## Do this
Your copy of the material below should match it exactly, except that it holds no pictures.

═════ Information supplied

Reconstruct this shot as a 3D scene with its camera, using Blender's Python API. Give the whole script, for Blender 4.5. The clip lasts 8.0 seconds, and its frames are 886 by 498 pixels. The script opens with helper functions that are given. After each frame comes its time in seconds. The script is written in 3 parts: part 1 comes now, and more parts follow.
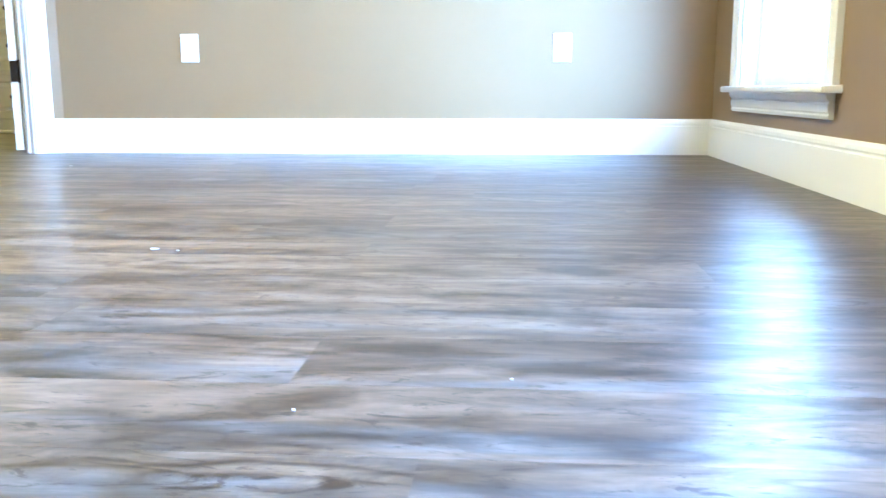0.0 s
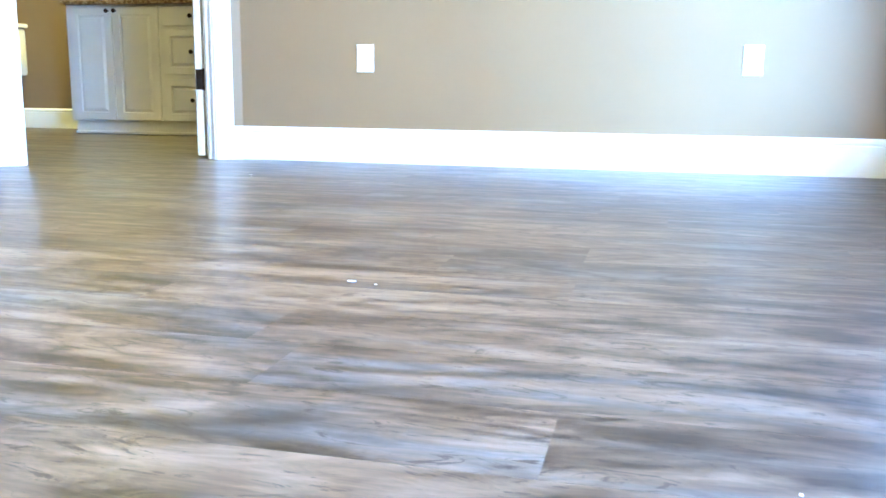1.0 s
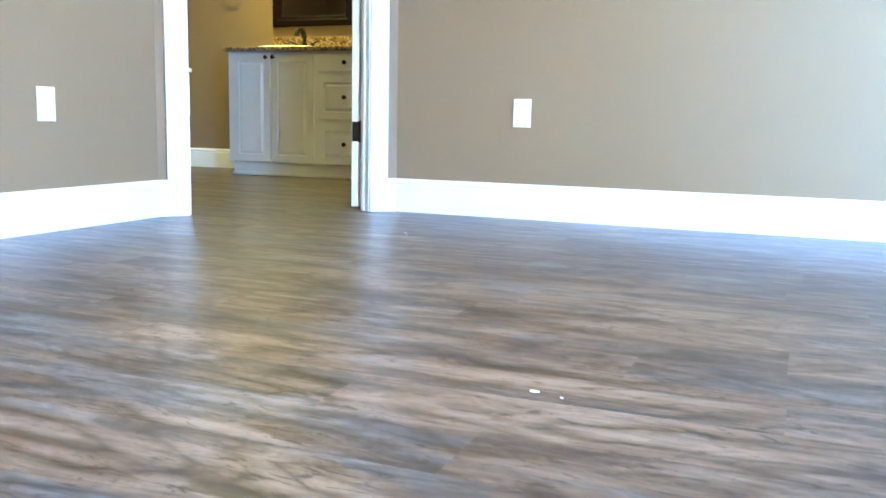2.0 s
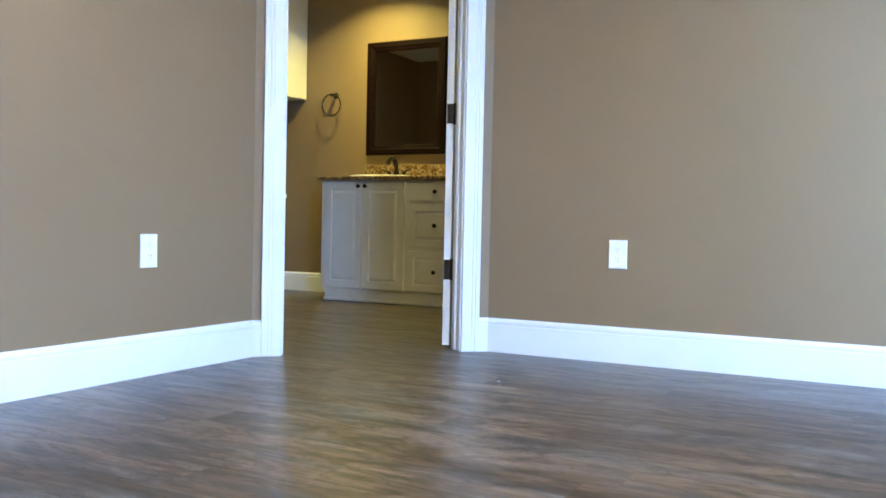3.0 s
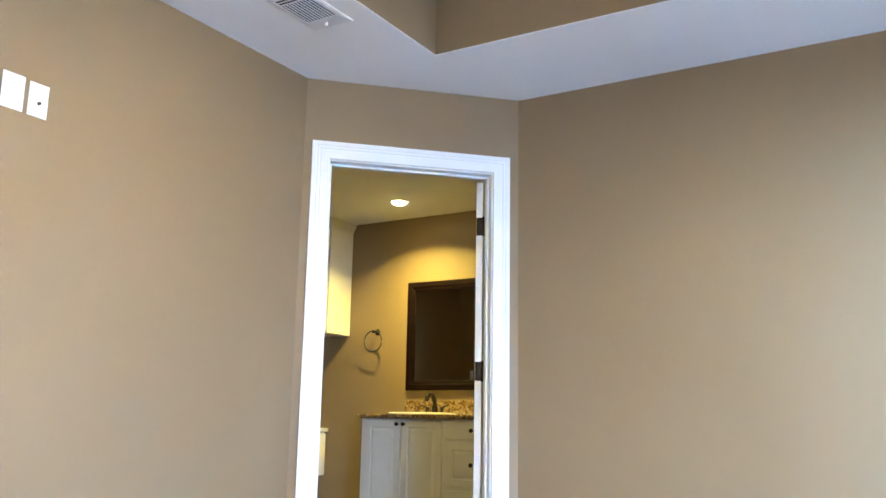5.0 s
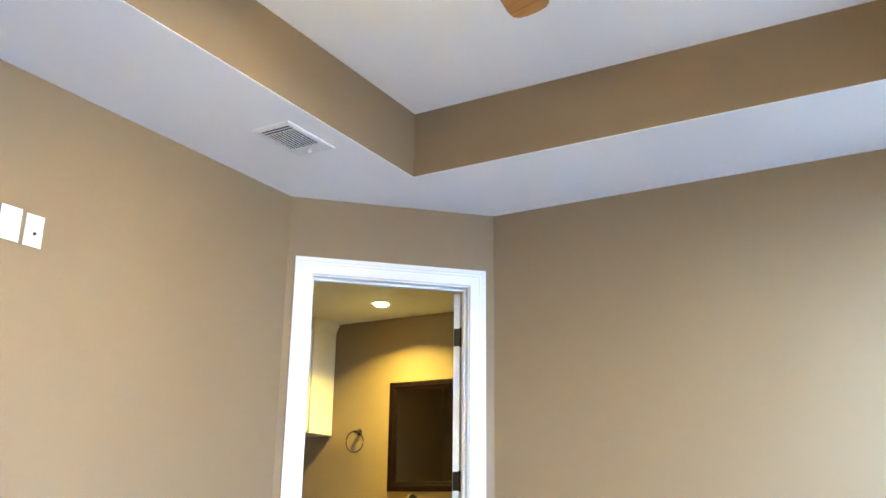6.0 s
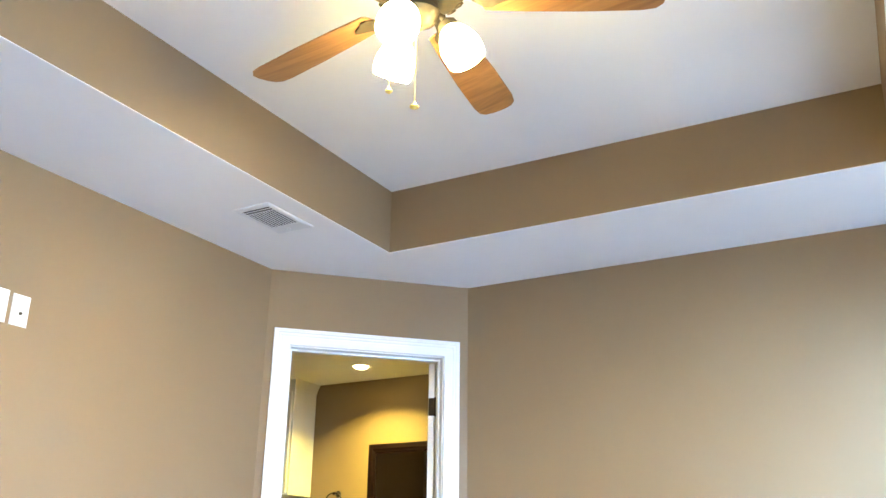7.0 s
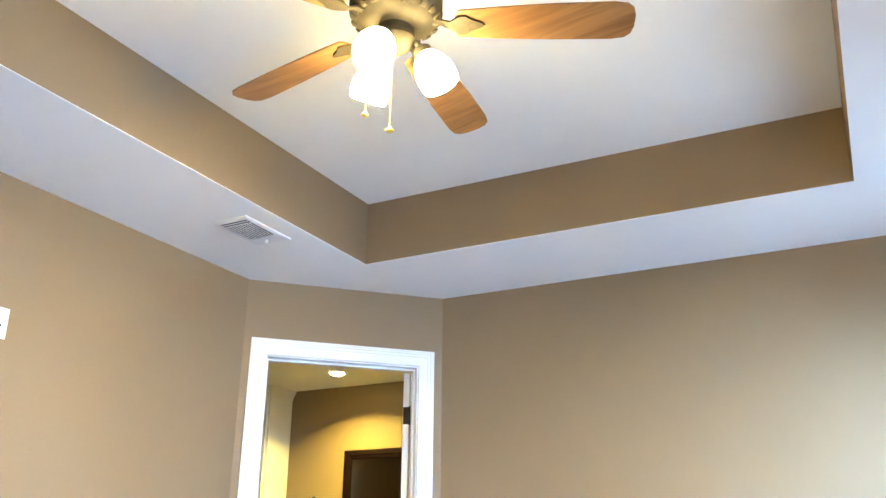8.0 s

══════════

## Answer to the task
Reconstruct this shot as a 3D scene with its camera, using Blender's Python API. Give the whole script, for Blender 4.5. The clip lasts 8.0 seconds, and its frames are 886 by 498 pixels. The script opens with helper functions that are given. After each frame comes its time in seconds. The script is written in 3 parts: part 1 comes now, and more parts follow.
0.0 s
1.0 s
2.0 s
3.0 s
5.0 s
6.0 s
7.0 s
8.0 s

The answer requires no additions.